What Makes Love Letter Stand Out
Accessible Gateway That Hides Real Depth
One of the most consistent points across reviews is that Love Letter's apparent simplicity conceals genuine strategic depth. Might I Suggest A Game argues that while the rules strip the game "down to its essentials," the result "shines because of that," and that hidden strategies, bluffing, and social deduction make it far more than a simple card game. Chairman of the Board describes it as having "a really low rules overhead" combined with "some pretty fun moments," acknowledging that even after playing the game to exhaustion, those moments of deductive brilliance remain in memory. Board Stupid's Wayne uses a telling phrase: Love Letter has "a little element of deduction," framing it as accessible but not empty. This balance, where a newcomer can win and an experienced player can read the table and make sharper decisions, is what makes the game a legitimate "gateway" rather than just a filler. It genuinely scales to its audience without requiring different rules for different skill levels.
A Design That Inspired a Genre
Love Letter's influence extends well beyond its own gameplay. The Going Analog quiz identifies Seiji Kanai's catalog, citing Love Letter alongside Chitty Mages and Chronicle as part of a body of work defined by small card counts and deep decision density. Going Analog's other episode features Tim McTivier describing Kanai as "brilliant" for having created "that whole genre of limited cards and like the great games." Adam in Wales references the "classic Kanai artwork" seen across Love Letter, Chronicle, and 8 Epochs as a recognizable aesthetic signature. Might I Suggest A Game places Love Letter in the context of Asian designers who have shaped modern board gaming, noting that its adaptation to dozens of licensed themes, from Batman to Adventure Time to H.P. Lovecraft, "really speaks to the mass appeal of this awesome game." The fact that any theme can be dropped onto Love Letter's chassis without breaking it is itself evidence of how cleanly the underlying design works.
Potential Drawbacks
Diminishing Returns Over Time
Chairman of the Board offers the most direct criticism of Love Letter, and it comes from a place of genuine affection. He calls it one of his most-played games ever, but acknowledges that his rating has declined over time because "those kind of returns have really diminished" and the game has become "going through the motions." When a game is this small, there are only so many configurations and only so many surprises the deck can generate before an experienced player has seen most of what it can do. The game works brilliantly as a filler and a gateway, but it may not sustain long-term interest for dedicated hobby gamers who return to it repeatedly. The review from Board Game Coffee includes a small note that even after months away from it, the rules need to be re-read, which suggests the game does not build deep procedural fluency over time the way heavier games do. Whether that is a drawback or a feature depends entirely on what you want from a game this small.

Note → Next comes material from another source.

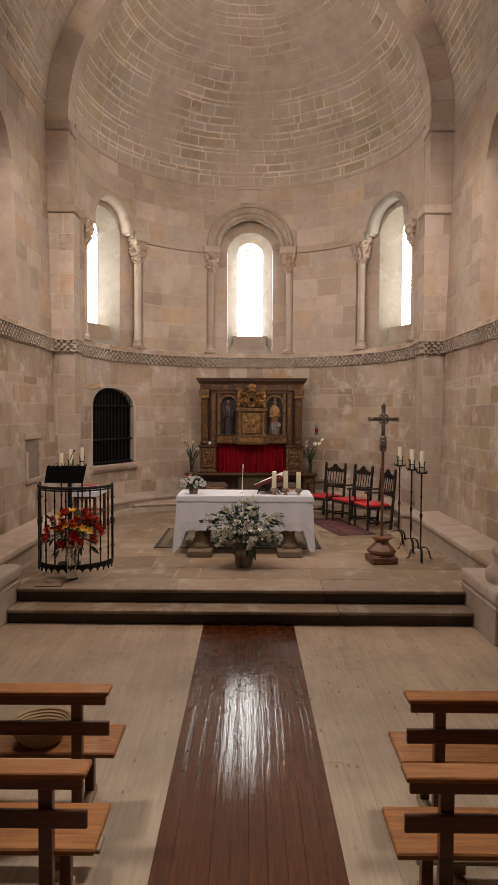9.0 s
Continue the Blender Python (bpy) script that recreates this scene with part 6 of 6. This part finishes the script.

Luck Variance in Short Games
Several reviewers, including Might I Suggest A Game, highlight that Love Letter's accessibility comes partly from the fact that "at any given time any player regardless of their experience could win," which is a genuine strength from a social standpoint but also means that skill does not consistently translate into winning. When a game lasts five minutes and involves a deck of 16 cards with significant hidden information, randomness in the draw plays a substantial role in outcomes. Chairman of the Board notes that while there are "pretty fun moments," the game rewards "playing by ear" rather than sustained strategic planning. This is not a flaw in a pure sense: the game is designed as a filler, and the luck variance keeps it accessible. But players who come to Love Letter looking for a game where reading the table reliably determines outcomes may find the randomness more frustrating than fun, particularly if card draws consistently neutralize deductive play.
If You Enjoy Love Letter
Players drawn to Love Letter's quick card play and social deduction have natural paths into related games that Seiji Kanai himself designed. Chitty Mages, mentioned on the Going Analog quiz as another Kanai design, applies a similar sensibility to a betting and bluffing context around competing magical creatures. For those who want the Love Letter experience with more players and greater theme, the Love Letter: Premium Edition expands the card count and player capacity while preserving the core deductive mechanics. Chronicle and 8 Epochs are part of the same Kanai design family, sharing the compact structure and distinctive artwork that reviewers identify as characteristic of his work. Jaipur offers a similar two-player intimacy and quick play time, but with a trading-post theme and a set collection structure that rewards repeated play with greater strategic depth. Guild Hall, which AEG signed on the same trip where they discovered Love Letter according to John Zinser's story, offers a more substantial card game experience for players ready to step up in weight while staying in the same publisher ecosystem.
What Reviewers Are Saying
"When the rules are draw a card, discard a card, and do what it says on that card, you can imagine this might be the lowest barrier of entry to any card game ever. But the hidden strategies, the bluffing, the social deduction make this game so much more than meets the eye. I consider love letter to be the gold standard for quick and easy card games."
— Might I Suggest A Game
"I went to Japan to go to Game Market, early on, when game market was little teeny tiny small little booths. And we walked past Seiji Kanai's booth and we were introduced to him and he said do you want to play a game? And we're like, well, we're on our way to a meeting. And he came out from behind his booth and he said, it'll take two minutes. And so we put our hand out and we dealt cards and played the perfect game of love letter."
— Going Analog
"Love letter is a fantastic Pub game, look how small this is, you can have it in your pocket, let alone your bag. You can take it out and it's great because again it plays in 5 minutes literally. It has a little element of deduction, it's interactive, you're kicking people out of round. Love letter is a legendary game, it's certainly one of my favorite card games and one of the greatest card games ever devised."